Protecting and growing jobs through our ports

The completion of State Route 167 is important for many reasons-- increased overall mobility, job creation, safety improvements, and environmental enhancements.  But a big reason for why the state ought to complete this forty-year old project is how it would improve competitiveness of the Port of Tacoma.  Why should we care?  113,000 jobs throughout Washington state are connected to cargo passing through the Port.  This includes potato farmers in the Tri-Cities, heavy machinery manufacturers in Redmond and longshore workers in Tacoma.  Those jobs, however, are being put in jeopardy as the our ports in Puget Sound see increasing drops in market share.

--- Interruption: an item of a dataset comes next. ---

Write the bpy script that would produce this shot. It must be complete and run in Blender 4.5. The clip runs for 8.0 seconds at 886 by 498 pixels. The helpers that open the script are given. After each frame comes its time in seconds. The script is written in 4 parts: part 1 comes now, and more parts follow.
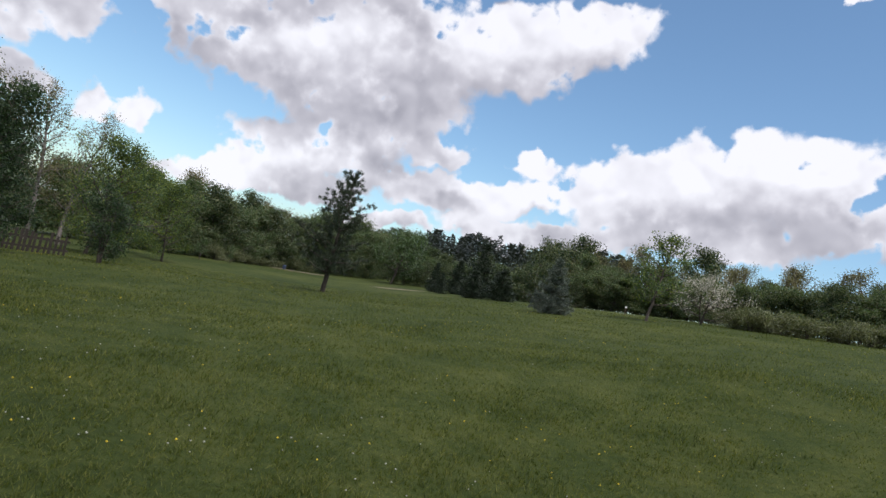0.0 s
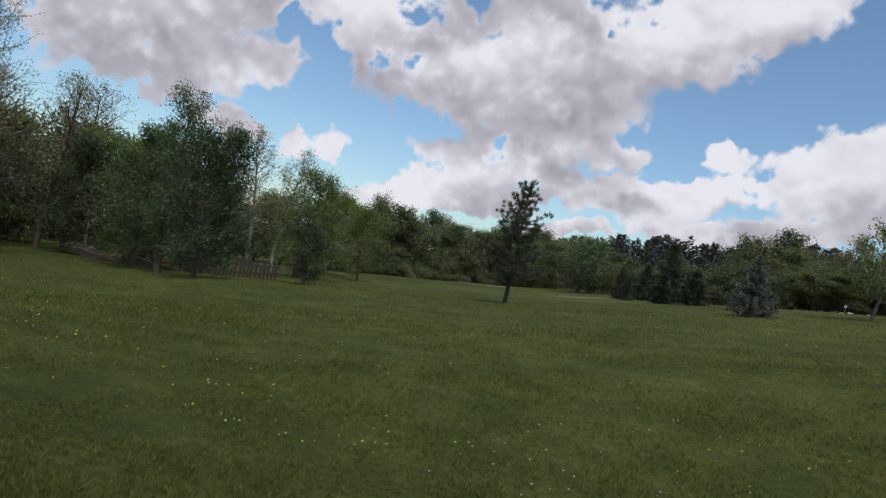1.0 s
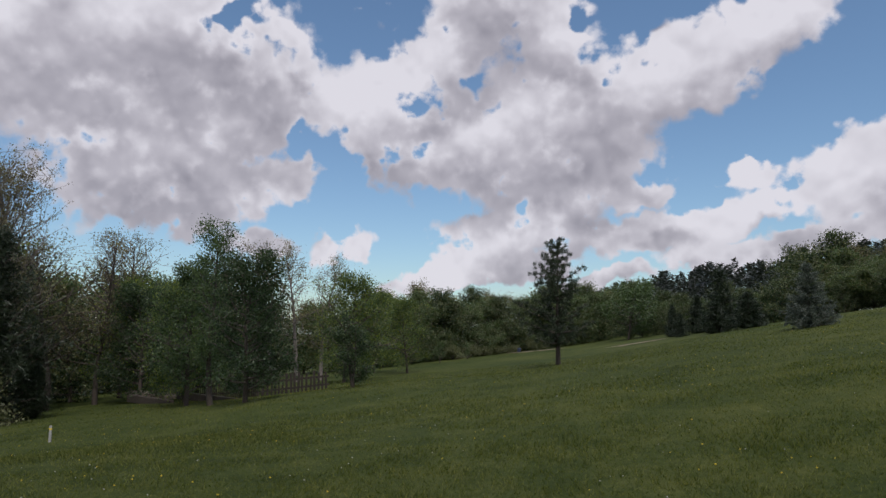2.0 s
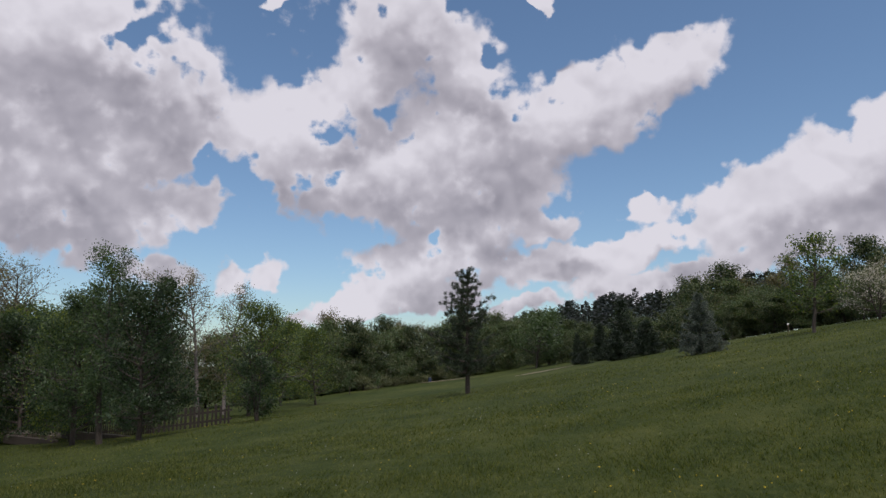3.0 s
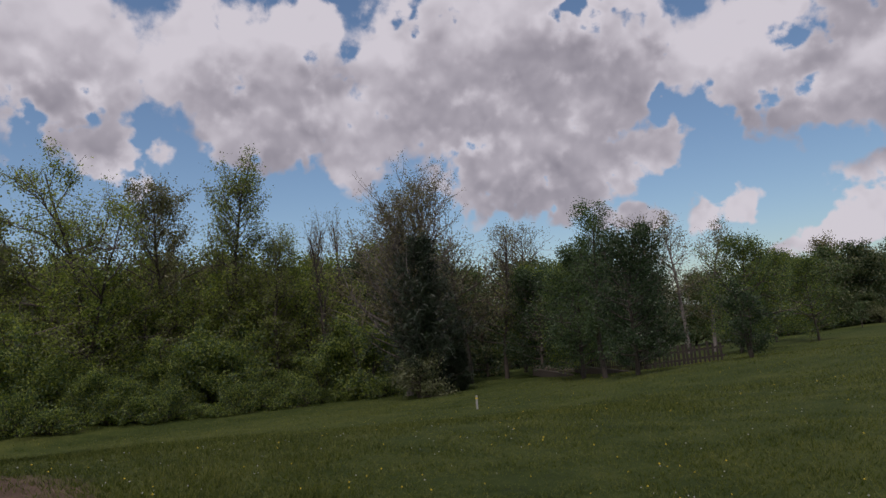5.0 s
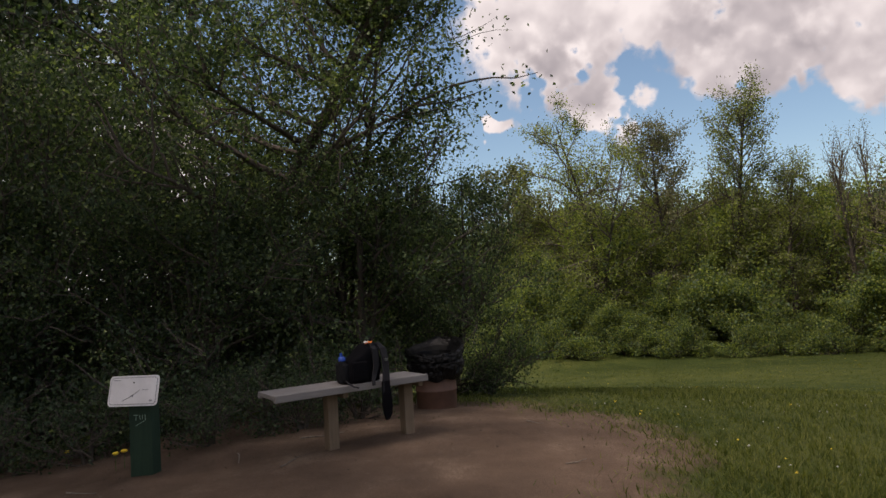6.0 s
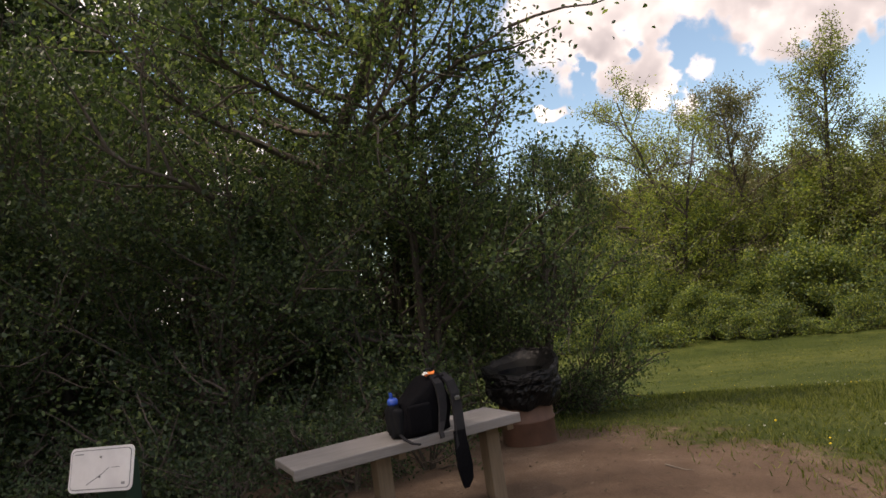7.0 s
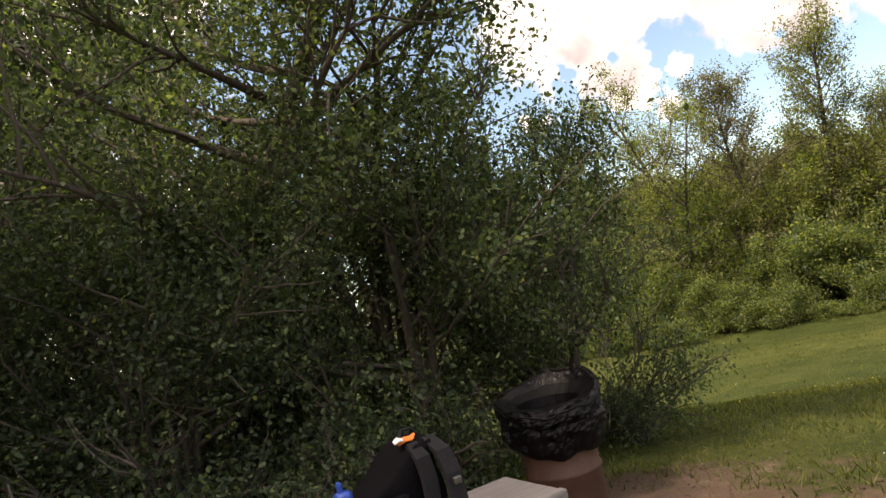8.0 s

Lawmakers ought to be paying attention to this notes John Talton, in the October 1 edition of the Seattle Times:

But for the Northwest, and the Puget Sound specifically, the writing is on the water. If it doesn’t regain momentum and increase its market share, it can expect no help when the wider Panama Canal opens. In an economy that is mostly defined by making the super-rich richer, the bankers happy and minting fast-food jobs, the ports provide middle-class positions to thousands and are essential competitive assets. I know we’re in danger of crisis fatigue, but the relative decline of the Puget Sound ports is one. This should be an urgent matter for political and business leaders.

But how does transportation affect competitiveness? Janet Kavinocky of the U.S. Chamber of Commerce teased this point out during testimony last week before the U.S. Senate Environment and Public Works Committee:

An examination of the data for the US and our nearest competitor, Canada, emphasizes the inefficiencies in [US] land transportation. A Canadian exporter typically moves their goods for export 766 kilometers, versus a substantially shorter distance for US exporters of only 484 kilometers. The difference in total cost is about 10 percent [in favor of Canada]. The big difference is that US producers need more than 2 extra days to cover nearly half the distance.

Puget Sound ports are seeing a drop in market share relative to competitors in Canada, southern California and the east Coast, putting jobs associated with international trade in jeopardy.  If you want to make the Port of Tacoma more competitive-- and keep (and maybe even grow) those jobs-- then we need to address these transportation inefficiencies identified by Kavinocky.  We need to complete SR-167.